What's not so easy to see is whether or not Amara Raja can replicate its industrial batteries success in the automotive segment. For one, the automotive industry works differently. Prices are constantly under pressure and, in the after-market, distribution and customer service are extremely important. In industrial batteries, by contrast, only a few large customers need to be serviced. Notes S. Arun, an auto analyst with SSKI in Mumbai: ''Costs of inputs and components will play a crucial role in future because vehicle manufacturers themselves are set to face increasing cost pressure.''

Amara Raja has a few things going for it, though. Johnson Controls, a US-based auto components major with $16 billion in sales, has a 23 per cent stake in the company. That's helping in two ways. One, it ensures access to contemporary batteries technology. And two, it plugs Amara Raja into Johnson Controls' original equipment (OE) buyer network. In India, Amara Raja already supplies to Ford India, Mercedes-Benz India, and General Motors. Says Sandip Sanyal, Vice-President (Supplies), Ford India: ''Our original link with the company was on account of Johnson Controls (supplies to Ford globally). But we also find the battery maintenance-free and one of the best in its class.''

The batteries have so far been launched in Delhi, Mumbai, Andhra Pradesh, and Chennai. By the end of this fiscal (March 31, 2000), Amara Raja hopes to corner a seven per cent share of the passenger car, multi-utility and light commercial vehicles batteries market. Growth in revenues will depend on the company's ability to expand markets geographically and add more OE customers. Given that customers, be they retail or institutional, don't easily switch brands (at least in the case of need-based purchases like batteries), growing volumes won't be easy.

Battling a near monopoly

That apart, the market already has a dominant player in Exide, and new transnational aspirants like Tudor (subsidiary of Exide Batteries of USA) and the Bangladesh-based Volta. After the February, 1998-takeover of Standard Furukawa, Exide has become an even bigger player. For instance, it has a staggering 93 per cent share in the OE segment and 75 per cent in the organised after-market, translating into a 40-per cent share of the overall market. Says Exide Chairman and CEO, S.B. Ganguly: ''There is scope for new players to enter, as the automotive market is growing at between 10 and 12 per cent annually. But they'll necessarily be small compared to Exide.''

Galla senior knows that only too well. By the first quarter of next year (2001-02), Amara Raja will ramp up volumes at its Tirupati (Andhra Pradesh) plant from the current five lakh units per annum to 10 lakh units. And since the plant has a modular design, capacity for another million units can be created, taking the tally up to two million (Exide can manufacture 4.2 million units a year).

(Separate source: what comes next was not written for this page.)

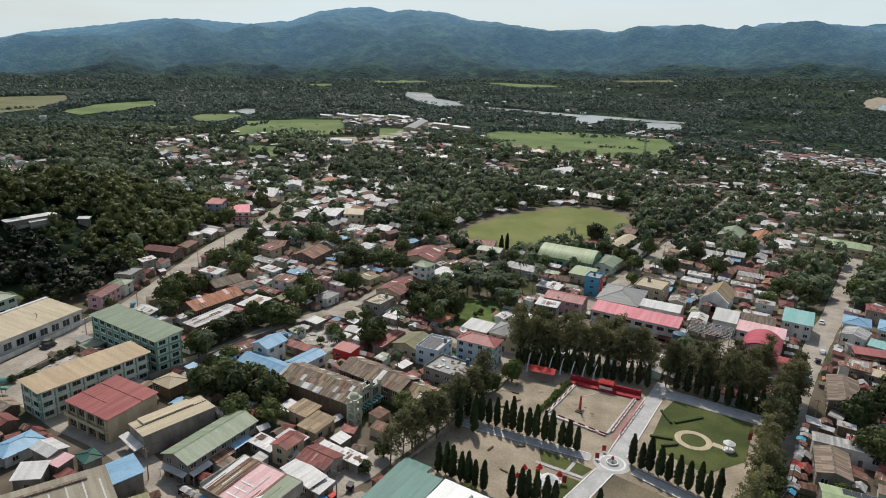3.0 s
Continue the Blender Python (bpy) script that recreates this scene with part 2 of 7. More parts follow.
M["steel"] = mat("weathered_steel", (0.16, 0.16, 0.16), (0.24, 0.235, 0.23), 0.5, 3, 0.5, 0.1, 0.1, 0.5)
M["bark"] = mat("bark", (0.1, 0.075, 0.055), (0.18, 0.14, 0.1), 1.0, 6, 0.95, 0.4, 0.2)
M["palmbark"] = mat("palm_bark", (0.17, 0.145, 0.12), (0.25, 0.22, 0.18), 1.0, 6, 0.95, 0.4, 0.2)
M["road"] = mat("concrete_road", (0.3, 0.265, 0.22), (0.42, 0.375, 0.315), 0.12, 1.2, 0.9, 0.1, 0, 0, None, ((0.25, 0.22, 0.18), -0.02), 0.18, False)
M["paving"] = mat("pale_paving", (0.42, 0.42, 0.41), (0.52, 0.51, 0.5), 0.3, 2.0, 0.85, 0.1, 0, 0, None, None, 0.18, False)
M["sand"] = mat("dry_court", (0.27, 0.225, 0.165), (0.4, 0.335, 0.25), 0.09, 1.4, 0.95, 0.15, 0, 0, None, ((0.15, 0.14, 0.075), 0.03), 0.2, False)
M["lawn"] = mat("lawn", (0.05, 0.07, 0.02), (0.1, 0.115, 0.035), 0.07, 2.5, 0.95, 0.3, 0, 0, None, ((0.19, 0.17, 0.08), -0.02), 0.25, False)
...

How much money Amara Raja is able to plough into automotive batteries will depend on the performance of its cash cow, industrial batteries. Here again, Exide is heaving in against Amara Raja. Two years ago, Exide launched VRLA batteries and is already claiming a significant victory over its south-based competitor, whose P&L does betray signs of battle scars.

In 1999-2000, Amara Raja's sales were down to Rs 132.08 crore from Rs 186.50 crore the year before. Yet, there was no fall in sales volume, implying that there was a huge cut (30 per cent) in prices of VRLA batteries. The bottomline took a bigger hit, more than halving to Rs 19.54 crore. Admits Galla senior: ''With new competitors eyeing the market, there will be increased pressure on margins.'' But the upside, as Galla claims, is that low prices will make it difficult for the new players to compete.

In many ways, the situation confronting Galla is that of building Amara Raja Part II. Only this time round his challenge is not a corpulent bureaucracy, but nimble competition.